If they can make use of it, why not? I guess the hell we’ve gone through has served as a fertiliser for other filmmakers. And if this had happened in any other part of the world, the film industry would have banned the city. They would have never gone to shoot there. The mentality here is, ‘Each one for him or herself’. There’s so much uncertainty in the film industry.

Are you happy with your choice of Akshay Kumar as the male lead in Water?

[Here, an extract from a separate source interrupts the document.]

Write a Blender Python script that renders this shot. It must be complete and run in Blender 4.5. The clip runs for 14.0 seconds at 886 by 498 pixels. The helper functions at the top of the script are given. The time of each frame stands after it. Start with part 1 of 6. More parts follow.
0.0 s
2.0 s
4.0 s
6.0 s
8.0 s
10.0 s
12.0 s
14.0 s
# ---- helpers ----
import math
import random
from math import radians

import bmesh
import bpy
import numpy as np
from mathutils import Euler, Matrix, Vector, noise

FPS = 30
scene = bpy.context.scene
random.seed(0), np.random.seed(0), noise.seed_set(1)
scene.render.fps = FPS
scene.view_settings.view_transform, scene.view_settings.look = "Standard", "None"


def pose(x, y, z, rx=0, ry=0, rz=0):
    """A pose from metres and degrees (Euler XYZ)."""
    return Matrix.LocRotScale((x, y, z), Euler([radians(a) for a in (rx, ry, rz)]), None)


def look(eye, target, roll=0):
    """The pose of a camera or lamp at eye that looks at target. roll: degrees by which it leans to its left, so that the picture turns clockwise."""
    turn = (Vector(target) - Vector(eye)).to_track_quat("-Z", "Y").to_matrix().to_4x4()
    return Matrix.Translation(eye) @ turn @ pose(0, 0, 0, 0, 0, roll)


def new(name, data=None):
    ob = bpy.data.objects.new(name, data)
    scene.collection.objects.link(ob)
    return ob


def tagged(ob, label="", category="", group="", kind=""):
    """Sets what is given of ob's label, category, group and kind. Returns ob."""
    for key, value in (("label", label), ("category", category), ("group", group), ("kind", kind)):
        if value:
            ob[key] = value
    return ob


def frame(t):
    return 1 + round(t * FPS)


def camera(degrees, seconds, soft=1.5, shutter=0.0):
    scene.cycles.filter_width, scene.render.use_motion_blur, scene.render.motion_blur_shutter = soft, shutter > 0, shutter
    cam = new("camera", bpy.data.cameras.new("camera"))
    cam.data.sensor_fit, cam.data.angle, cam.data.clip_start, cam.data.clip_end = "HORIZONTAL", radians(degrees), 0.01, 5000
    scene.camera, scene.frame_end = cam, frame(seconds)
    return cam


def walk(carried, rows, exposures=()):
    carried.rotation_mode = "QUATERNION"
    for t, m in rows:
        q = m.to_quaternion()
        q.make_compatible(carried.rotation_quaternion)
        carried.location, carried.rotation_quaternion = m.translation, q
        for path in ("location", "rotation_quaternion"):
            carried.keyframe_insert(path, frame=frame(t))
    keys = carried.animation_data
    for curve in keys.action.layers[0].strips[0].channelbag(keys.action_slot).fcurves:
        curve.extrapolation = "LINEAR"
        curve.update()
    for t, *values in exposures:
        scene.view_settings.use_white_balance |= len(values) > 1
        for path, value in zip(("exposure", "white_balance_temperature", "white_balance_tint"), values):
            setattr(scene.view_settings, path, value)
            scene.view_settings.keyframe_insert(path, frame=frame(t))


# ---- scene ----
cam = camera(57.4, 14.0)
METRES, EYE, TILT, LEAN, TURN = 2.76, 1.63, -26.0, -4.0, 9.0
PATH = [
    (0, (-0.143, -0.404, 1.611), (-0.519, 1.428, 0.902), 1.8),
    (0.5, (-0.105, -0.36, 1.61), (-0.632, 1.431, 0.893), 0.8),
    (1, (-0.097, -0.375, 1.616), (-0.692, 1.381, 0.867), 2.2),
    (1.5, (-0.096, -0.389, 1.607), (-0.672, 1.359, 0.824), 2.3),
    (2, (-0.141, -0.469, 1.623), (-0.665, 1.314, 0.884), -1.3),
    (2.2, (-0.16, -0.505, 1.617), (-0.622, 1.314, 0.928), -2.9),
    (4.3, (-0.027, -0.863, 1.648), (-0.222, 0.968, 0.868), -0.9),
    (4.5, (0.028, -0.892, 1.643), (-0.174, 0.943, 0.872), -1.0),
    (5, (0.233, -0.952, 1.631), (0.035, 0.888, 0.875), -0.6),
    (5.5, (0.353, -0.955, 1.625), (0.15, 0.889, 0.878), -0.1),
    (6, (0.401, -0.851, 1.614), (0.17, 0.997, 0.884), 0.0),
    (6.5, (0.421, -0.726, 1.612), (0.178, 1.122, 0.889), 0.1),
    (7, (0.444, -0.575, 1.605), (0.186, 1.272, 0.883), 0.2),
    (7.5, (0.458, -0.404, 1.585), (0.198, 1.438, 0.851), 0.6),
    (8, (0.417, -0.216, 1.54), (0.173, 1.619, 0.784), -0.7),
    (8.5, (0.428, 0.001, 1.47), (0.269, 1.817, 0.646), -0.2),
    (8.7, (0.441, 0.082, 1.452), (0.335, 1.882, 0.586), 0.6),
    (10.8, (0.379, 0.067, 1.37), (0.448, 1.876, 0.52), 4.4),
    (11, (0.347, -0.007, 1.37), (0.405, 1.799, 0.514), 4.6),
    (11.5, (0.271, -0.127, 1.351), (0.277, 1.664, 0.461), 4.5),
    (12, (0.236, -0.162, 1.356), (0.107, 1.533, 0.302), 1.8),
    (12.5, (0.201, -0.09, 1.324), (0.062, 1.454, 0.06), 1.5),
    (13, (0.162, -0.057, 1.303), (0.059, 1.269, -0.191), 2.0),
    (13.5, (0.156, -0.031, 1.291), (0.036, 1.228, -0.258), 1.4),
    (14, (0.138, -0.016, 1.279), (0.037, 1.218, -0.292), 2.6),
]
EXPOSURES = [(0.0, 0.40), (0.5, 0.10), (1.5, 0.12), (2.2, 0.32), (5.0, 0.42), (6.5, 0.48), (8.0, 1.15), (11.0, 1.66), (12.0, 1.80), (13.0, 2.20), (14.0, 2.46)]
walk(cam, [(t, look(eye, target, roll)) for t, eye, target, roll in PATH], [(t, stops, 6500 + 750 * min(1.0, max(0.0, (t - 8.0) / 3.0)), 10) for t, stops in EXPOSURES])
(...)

I can’t imagine anyone else as my protagonist Narayan. He’s a very nice guy. No matter how much one denies it there’s an innate snobbery in the metropolises whereby if one cannot express irony and cynicism one doesn’t belong. Irony and cynicism are a very western concept and Akshay doesn’t indulge in them. Have you heard Akshay’s script ideas? One day he’ll make a very good filmmaker.

Who among the filmfolk in Mumbai have expressed support for your right to make Water?

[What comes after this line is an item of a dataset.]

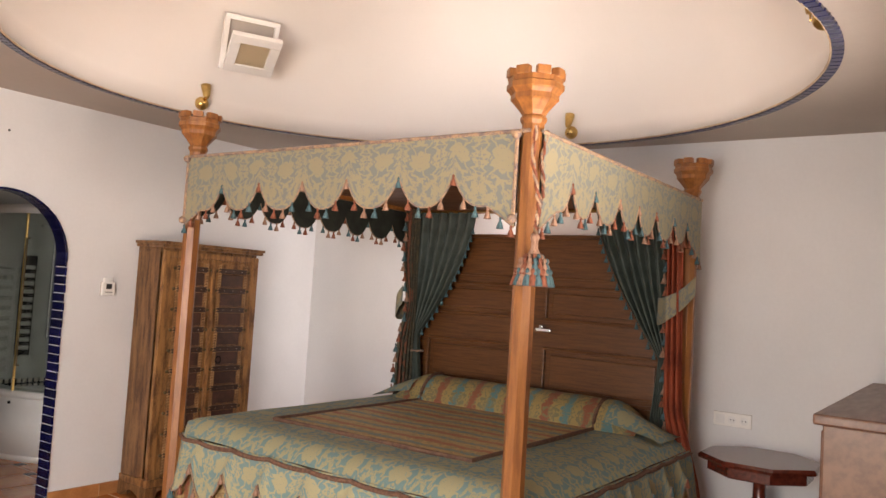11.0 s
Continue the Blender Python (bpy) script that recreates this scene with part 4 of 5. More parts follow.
def valance(a, b, top, lo, hi, tail, n, out, nm, material, parent, every=5, lining=None, wob=0.006):
    """Hanging scalloped strip from a to b, with cord along its hem and tassels."""
    a, b, out = Vector((*a, 0)), Vector((*b, 0)), Vector((*out, 0))
    L = (b - a).length
    cols = n * 16

    def fn(u, v):
        z = top + (scallop(u * L, L, n, lo, hi, tail) - top) * v
        return a + (b - a) * u + out * (wob * math.sin(u * 19) * v) + Vector((0, 0, z))

    w = part(nm, thicken(sheet(bmesh.new(), fn, cols, 8, L, top - lo), 0.004), material, parent)
    part("hem_cord", tube(bmesh.new(), [fn(i / cols, 1.0) + out * 0.003 for i in range(cols + 1)], 0.0045, 5), CORD, w)
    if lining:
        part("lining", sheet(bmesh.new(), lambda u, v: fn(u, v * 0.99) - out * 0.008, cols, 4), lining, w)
    m = n * every
    for i in range(m + 1):
        u = min(0.995, max(0.005, (i + (0.0 if i % every else 0.0)) / m))
        p = fn(u, 1.0) + out * 0.006
        q = piece("tassel", TASSELS[(i * 7 + i // 3) % 3], w, Matrix.Translation(p))
    return w


valance((BX0 - 0.05, BY0 + 0.03), (BX0 - 0.05, BY1 - 0.0), 2.165, 1.88, 2.01, 1.80, 7, (-1, 0), "canopy_valance", VALC, bed, lining=DARKC)
valance((BX0 + 0.0, BY0 - 0.05), (BX1 + 0.02, BY0 - 0.05), 2.165, 1.88, 2.01, 1.80, 8, (0, -1), "canopy_valance", VALC, bed, lining=DARKC)
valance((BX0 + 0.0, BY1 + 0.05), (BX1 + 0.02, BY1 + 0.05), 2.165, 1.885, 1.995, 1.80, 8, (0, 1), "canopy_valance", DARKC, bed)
for pts in ([(BX0 - 0.055, BY0 - 0.02, 2.168), (BX0 - 0.055, BY1 + 0.02, 2.168)], [(BX0 - 0.02, BY0 - 0.055, 2.168), (BX1 + 0.02, BY0 - 0.055, 2.168)]):
    part("edge_cord", tube(bmesh.new(), pts, 0.008, 8), CORD, bed)
for x, y in ((BX0 - 0.055, BY0 + 0.035), (BX0 - 0.055, BY1)):
    part("corner_cord", tube(bmesh.new(), [(x, y, 2.16), (x, y, 1.82)], 0.008, 8), CORD, bed)
    for z in (2.155, 1.83):
        bm = bmesh.new()
        bmesh.ops.create_icosphere(bm, subdivisions=2, radius=0.02, matrix=Matrix.Translation((x - 0.008, y, z)))
        part("cord_knot", bm, CORD, bed, "", True)

# big hanging tassel on the near foot post
key = thing("key_tassel", (BX0 - 0.08, BY0 - 0.03, 2.0), "large rust, teal and cream tassel on twisted cord round the bedpost", "tassel")
kx, ky = BX0 - 0.055, BY0 - 0.065
for sg in (-1, 1):
    pts = [(BX0 - 0.02 + sg * 0.045, BY0 - 0.05 - sg * 0.0, 2.18), (BX0 - 0.055 + sg * 0.035, BY0 - 0.055, 2.05), (kx + sg * 0.028, ky - 0.01, 1.95), (kx + sg * 0.004, ky - 0.012, 1.875), (kx, ky, 1.80), (kx, ky, 1.765)]
    dense = []
    for i in range(len(pts) - 1):
        for k in range(8):
            dense.append(Vector(pts[i]).lerp(Vector(pts[i + 1]), k / 8))
    for ph in (0, 3.14):
        tw = [p + Vector((0.005 * math.cos(i * 0.9 + ph), 0.005 * math.sin(i * 0.9 + ph), 0)) for i, p in enumerate(dense)]
        part("cord", tube(bmesh.new(), tw, 0.0055, 6), CORD if ph else TAS_R, key)
bm = lathe(bmesh.new(), [(0.014, 0.075), (0.018, 0.06), (0.013, 0.045), (0.014, 0.02), (0.024, 0.0), (0.03, -0.012)], (kx, ky, 1.70), 16)
part("neck", bm, TAS_P, key, "", True)
rnd = random.Random(9)
for ringk, (rad, zz, cnt, h) in enumerate(((0.032, 1.70, 12, 0.055), (0.050, 1.685, 16, 0.06), (0.045, 1.655, 14, 0.06), (0.064, 1.645, 20, 0.055))):
    for k in range(cnt):
        a = 6.283 * k / cnt + ringk
        q = piece("tassel", TASSELS[rnd.randrange(3)], key, Matrix.Translation((kx + rad * math.cos(a), ky + rad * math.sin(a), zz)) @ Matrix.Scale(1.4, 4))

# bedspread, its skirt and panels
spread = thing("bedspread", (4.0, 7.48, 0.5), "teal and gold brocade bedspread with scalloped hem and striped gathered skirt", "bedspread")
SX0, SX1, SY0, SY1, ST = 2.985, 4.98, 6.425, 8.535, 0.80


def topfn(u, v):
    x, y = SX0 + (SX1 - SX0) * u, SY0 + (SY1 - SY0) * v
    e = min(x - SX0, y - SY0, SY1 - y)
    near = 0.13 - (x - SX0) - min(y - SY0, SY1 - y)
    if near > 0:
        x += 0.5 * near
        y += 0.5 * near * (1 if y < (SY0 + SY1) / 2 else -1)
    z = ST - 0.085 * (1 - min(1.0, e / 0.16)) ** 2.2 + 0.006 * noise.noise(Vector((x * 3, y * 3, 0)))
    return (x, y, z)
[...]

Kulbhushan Kharbanda. Sanjay Dutt also called. I thought it was so thoughtful of him. Shah Rukh Khan expressed some support. As did AR Rahman. But that’s it. No one else from the Mumbai film industry has called or expressed solidarity. In Calcutta, Aparna Sen and Mrinal Sen have been incredibly supportive. Isn’t Aparna Sen gorgeous? She and Shyam Benegal have written wonderful letters to the relevant authorities in my defence. It’s th Bengalis who proved that they care. In Mumbai they didn’t seem to give a damn.

When do you intend to make the film now?
Some time in September. Right now Akshay and Nandita don’t have the dates. Shabana too is not available. Poor Nandita! She is getting wigs made for her other parts. Both Nandita and Shabana have gone out of their ways to be accommodating and supportive. What happened in Varanasi was a scary experience for all of us.

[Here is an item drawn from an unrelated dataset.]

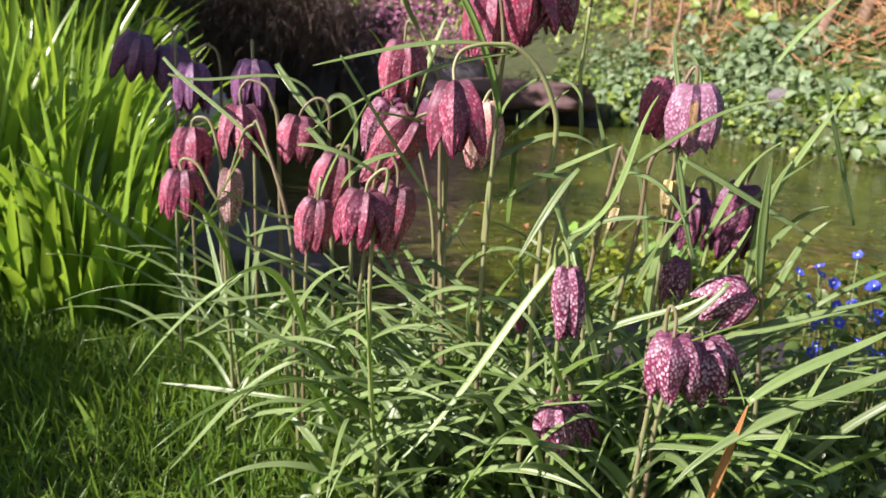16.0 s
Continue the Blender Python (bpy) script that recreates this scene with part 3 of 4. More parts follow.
stuff("lawn_grass", joined([lawn_patch(9000, -2.2, 1.6, -1.6, 0.6, 0.055, 1.0, 2.6), lawn_patch(24000, -0.75, -0.06, -0.10, 0.80, 0.050, 1.0, 1.0), lawn_patch(3000, -0.14, 0.45, 0.10, 0.78, 0.040, 1.0, 1.0)]), GRASS,
      "short bright green lawn grass with fine blades", "grass")


# ---- strap-leaved clumps beside the lawn ----
def strap_clump(cx, cy, n, tall, seed, wide=0.017, lean=0.62):
    r = np.random.default_rng(seed)
    a, rad = r.uniform(0, 6.283, n), r.uniform(0, 0.10, n)
    x, y = cx + rad * np.cos(a), cy + rad * np.sin(a)
    b = np.stack([x, y, height(x, y) - 0.01], 1)
    ln = tall * r.uniform(0.55, 1.0, n)
    out = r.uniform(0.08, lean, n) * ln
    a2 = a + r.normal(0, 0.5, n)
    t = b + np.stack([np.cos(a2) * out, np.sin(a2) * out, np.sqrt(np.clip(ln ** 2 - out ** 2, 0.001, None)) * r.uniform(0.62, 1.0, n)], 1)
    bow = np.stack([-0.12 * out * np.cos(a2), -0.12 * out * np.sin(a2), 0.20 * out], 1)
    return many_blades(r, b, t, bow, wide * r.uniform(0.6, 1.15, n), 8, 0.35)


k = 0
for cx, cy, n, tall in ((-0.55, 0.62, 120, 0.30), (-0.64, 0.72, 135, 0.42), (-0.74, 0.82, 138, 0.50), (-0.72, 0.64, 135, 0.40), (-0.88, 0.92, 130, 0.52), (-0.66, 0.58, 90, 0.30), (-0.84, 0.72, 120, 0.46), (-1.06, 0.62, 30, 0.30), (-1.00, 1.04, 90, 0.54),
                        (-1.08, 0.82, 90, 0.50), (-1.18, 1.22, 90, 0.56), (-1.30, 1.00, 80, 0.55), (-1.38, 1.38, 90, 0.58), (-1.42, 1.64, 90, 0.62), (-0.48, 0.62, 20, 0.16),
                        # clumps from here on are out of view, added to shade the lawn
                        (-0.64, 0.04, 50, 0.36), (-0.72, -0.10, 60, 0.40), (-0.60, -0.12, 44, 0.30),
                        (-0.60, 0.05, 190, 0.38), (-0.70, 0.15, 190, 0.38), (-0.80, 0.26, 150, 0.35), (-0.52, -0.06, 190, 0.35), (-0.77, 0.12, 220, 0.41), (-0.86, 0.19, 200, 0.41), (-0.88, -0.07, 200, 0.42), (-0.79, -0.18, 200, 0.41)):
    k += 1
    v, f, uv = strap_clump(cx, cy, n, tall, 40 + k, lean=0.30 if n > 140 else 0.52)
    tagged(part("strap_leaf_clump", mesh_of("strap_leaf_clump", v, f, uv), STRAP), "lush clump of bright green strap leaves, the unseen ones added to cast shade", "plant", "strap-leaved clumps", "stuff")


# ---- leafy shrubs added as shade casters beside the lawn and behind the clumps ----
def shade_shrub(foot, crowns, n, size, seed, label):
    """A few thin stems carrying loose crowns of oval leaves; crowns are (x, y, z, radius)."""
    r = np.random.default_rng(seed)
    root = thing("shade_shrub", foot, label, "shrub", "leafy shrubs")
    o = np.array(foot)
    for x, y, z, rad in crowns:
        top = np.array((x, y, z)) - o
        v, f = tube(smooth_path([(0, 0, -0.02), tuple(0.55 * top + (0.02, 0.01, 0)), tuple(top)], 6), (0.010, 0.007, 0.003), 8)
        part("stem", mesh_of("stem", v, f), BARK, root)
        d = r.normal(size=(n, 3))
        d /= np.linalg.norm(d, axis=1)[:, None]
        c = top + d * rad * (r.random((n, 1)) ** 0.45) * (1 + 0.16 * np.sin(5 * d[:, :1] + 3 * d[:, 1:2]))
        v, f, uv = many_leaves(r, c, d + 0.7 * r.normal(size=(n, 3)) + (0, 0, 0.5), size * r.uniform(0.6, 1.2, n), 0.6)
        part("crown", mesh_of("crown", v, f, uv), COVER_LIME, root)


# two shrubs out of view, added only to block sun from shore and clumps
shade_shrub((-0.73, 0.15, GROUND), ((-0.742, 0.165, 0.600, 0.080), (-0.655, 0.115, 0.656, 0.058)), 420, 0.030, 51, "unseen leafy shrub added beside the lawn to shade the shore")
shade_shrub((-1.10, 0.34, GROUND), ((-1.05, 0.28, 0.510, 0.075), (-1.16, 0.42, 0.500, 0.075)), 420, 0.034, 52, "unseen leafy shrub added beside the lawn to shade the clumps")
# added row of sun blockers: their crowns keep the left water and recess dark
for q, (x, y, tall, rad) in enumerate(((-1.95, 1.75, 0.80, 0.34), (-2.15, 2.20, 0.80, 0.40), (-2.35, 2.70, 0.72, 0.40), (-2.55, 3.20, 0.66, 0.40), (-2.75, 3.65, 0.55, 0.42), (-2.50, 2.45, 0.6, 0.40), (-2.08, 2.46, 1.12, 0.22), (-1.70, 0.55, 1.20, 0.15), (-1.85, 0.95, 1.15, 0.15), (-1.95, 1.35, 1.08, 0.16), (-1.60, 0.62, 0.85, 0.13), (-1.70, 0.86, 0.87, 0.13), (-1.99, 1.02, 0.88, 0.27), (-2.24, 1.48, 0.92, 0.30), (-2.02, 1.15, 1.0, 0.24))):
    shade_shrub((x, y, float(height(x, y))), ((x, y, tall, rad), (x - 0.10, y - 0.06, tall * 0.55, rad * 0.9)), 1300 if rad > 0.2 else 420, 0.06, 60 + q, "dense leafy shrub added behind the strap leaves to shade the water")

# ---- pond plants ----
r = np.random.default_rng(5)
n = 420
cx = np.concatenate([r.normal(0.07, 0.065, n), r.normal(0.20, 0.06, n // 3), r.normal(-0.02, 0.05, n // 4)])
cy = np.concatenate([r.normal(1.12, 0.050, n), r.normal(1.30, 0.05, n // 3), r.normal(1.24, 0.04, n // 4)])
c = np.stack([cx, cy, WATER_Z + 0.002 + 0.040 * r.random(len(cx)) ** 2], 1)
nm = np.stack([0.55 * r.normal(size=len(cx)), 0.55 * r.normal(size=len(cx)), np.ones(len(cx))], 1)
stuff("pond_weed", many_leaves(r, c, nm, r.uniform(0.010, 0.024, len(cx)), 0.8), WEED, "yellow-green floating weed with small leaves on the pond", "pond weed")
n = 900
cx, cy = r.normal(0.10, 0.15, n), r.normal(1.22, 0.14, n)
keep = (cy > 0.98) & (np.sin(31 * cx + 4 * np.sin(17 * cy)) * np.sin(27 * cy + 3 * np.sin(13 * cx)) > -0.1)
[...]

Do you think they were serious at any point of the crisis in Varanasi about causing you personal harm?
I don’t think so. I didn’t feel physically threatened. But they threw our sets into the Ganga.

Your producer Ajay Virmani has now pledged to donate one-third of the Water profits to the widows of Varanasi.
That’s really generous of him. Provided there are going to be any profits at all (laughs). That the film is going to be made is for sure. We went by the book. But I guess justice has nothing to do with the law. I’ve suffered so much. We can even make a film on my experiences. But they’ll never allow it (laughs). The Uttar Pradesh government should compensate us for the losses we’ve suffered, if they have any sense of propriety. But I guess it’s all gone.

So you feel you will never get back the money you lost?
Yes, it is all gone. What Kamal Haasan said to me was really nice. He said, no matter what happens one shouldn’t lose one’s artistic innocence. That was such a wonderful thing to say when everyone is saying the opposite.

Did you have a fall-out with Jhamu Sughand over Water
It’s completely untrue. I don’t know where it started from. Anyway, my present producer Ajay Virmani has been wonderful. Do you know, all of us have deferred our salaries until the film is made? It’s the least we could do after the losses Ajay has suffered. Now we have to make major changes in the way we work before we resume shooting. We’re worried that even if the film is made it may not be allowed to be released in India.

Well if it isn’t, you have a whole international market to release the film and get your investment back.

The international market for my kind of films isn’t sizeable. People in India think there’s a huge market outside India for my films. But right now the international market for my kind of films is really at a low.

But films like Taal and Hum Dil De Chuke Sanam have broken records overseas.

Thats a different market, a different audience. That’s not the market for Water. My 1947-Earth didn’t do well in the NRI market. The Indian viewers abroad have the same preferences in movies as the Indians in India. In fact, they are far more conservative in their tastes. I think we just broke even with 1947-Earth abroad.

And Fire?
That too broke even. I haven’t seen a single penny in profit from Fire. In India, Jhamu Sughand says he lost money on Fire because of all the hungama. I sold the right of Fire in India for twenty lakhs to a private investor from Delhi named Chetan Seth. I needed the money desperately to complete the film. The investor agreed to give me twenty lakhs in return for the Indian distribution rights of Fire. At that point in time, I didn’t know what the fate of Fire was going to be, so I agreed. Later Chetan Seth sold the film to Jhamu.

You really undersold yourself. Didn’t you?
I didn’t know better. I was just a filmmaker who wanted to complete her film. Twenty lakhs sounded like twenty crores to me.

Do you regret your lack of business acumen?
Sometime I wish I had a bit more money to make my life easy. I’m not complaining. I’m not interested in a posh lifestyle. I’m fine the way I am.

How do you think Water will be received abroad when it’s made?
Well the only two foreign language films which have done well in recent times are Like Water for Chocolate and Life Is Beautiful. The others just didn’t register at the American box-office.

Do American and European viewers still baulk at the thought of viewing a Hindi language film?
Apparently they do. With the exception of Satyajit Ray they still think all Indian films have songs and dances and that they have nothing to do with real life. Still films like Mira Nair’s Salaam Bombay, Shekhar Kapur’s Bandit Queen or my Fire and Earth got a fairly good response. In fact my Earth was better received than Fire.

Why’s that?
To understand the relationship between the two daughters-in-law in Fire the foreign viewer had to understand the Indian context. Only then it made sense. But the theme of communal persecution in Earth had universal resonances. Audience could relate it to Albania, Bosnia, Auschwitz or even the Palestinian divide. Oh yes, Earth was far better received than Fire.

What are your immediate plans?
Right now I just want to return to Toronto and get the karajia out of my system (laughs). Then I’m coming back to shoot Water.